(Dataset rows)

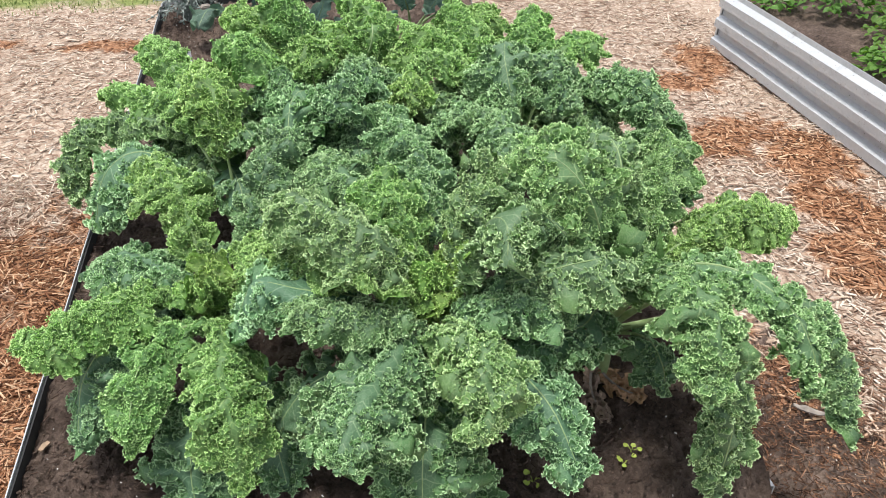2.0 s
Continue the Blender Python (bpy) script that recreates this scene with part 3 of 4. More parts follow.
second = tagged(new("raised_bed"), "galvanised corrugated steel raised bed with green plants", "raised bed", "raised beds")
panel("panel", (2.535, 2.66), (2.70, -0.5), 0.272, 0.285, second, 0.0, 1.0, 0.097)
panel("panel", (3.85, 2.735), (2.61, 2.735), 0.272, 0.285, second, 0.0, 1.0, 0.097)
panel("panel", (3.92, -0.5), (3.92, 2.66), 0.272, 0.285, second, 0.0, 1.0, 0.097)
panel("panel", (2.775, -0.57), (3.85, -0.57), 0.272, 0.285, second, 0.0, 1.0, 0.097)
corner("corner_post", (2.61, 2.66), 0.075, 90, 180, 0.272, 0.285, second)
corner("corner_post", (3.85, 2.665), 0.075, 0, 90, 0.272, 0.285, second)
corner("corner_post", (2.775, -0.5), 0.075, 180, 270, 0.272, 0.285, second)
corner("corner_post", (3.85, -0.5), 0.075, 270, 360, 0.272, 0.285, second)
for z in (0.215, 0.12, 0.03):
    bolt((2.514, 2.645, z), (-1, 0, 0), second)
    bolt((2.585, 1.30, z), (-1, 0, 0), second)
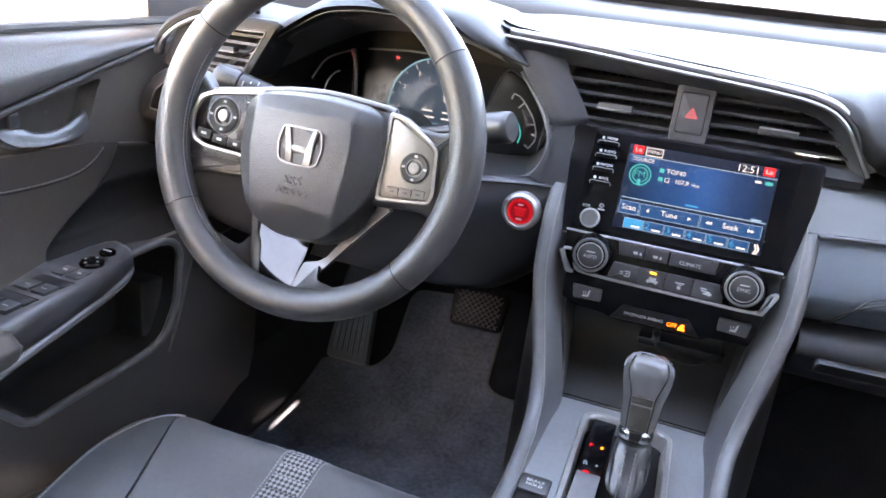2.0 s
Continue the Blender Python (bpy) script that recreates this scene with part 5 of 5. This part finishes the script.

=== Task prompt ===
Search the preceding listing for "recreates" and extract every line where it is found.

=== Full response ===
Continue the Blender Python (bpy) script that recreates this scene with part 3 of 4. More parts follow.
Continue the Blender Python (bpy) script that recreates this scene with part 5 of 5. This part finishes the script.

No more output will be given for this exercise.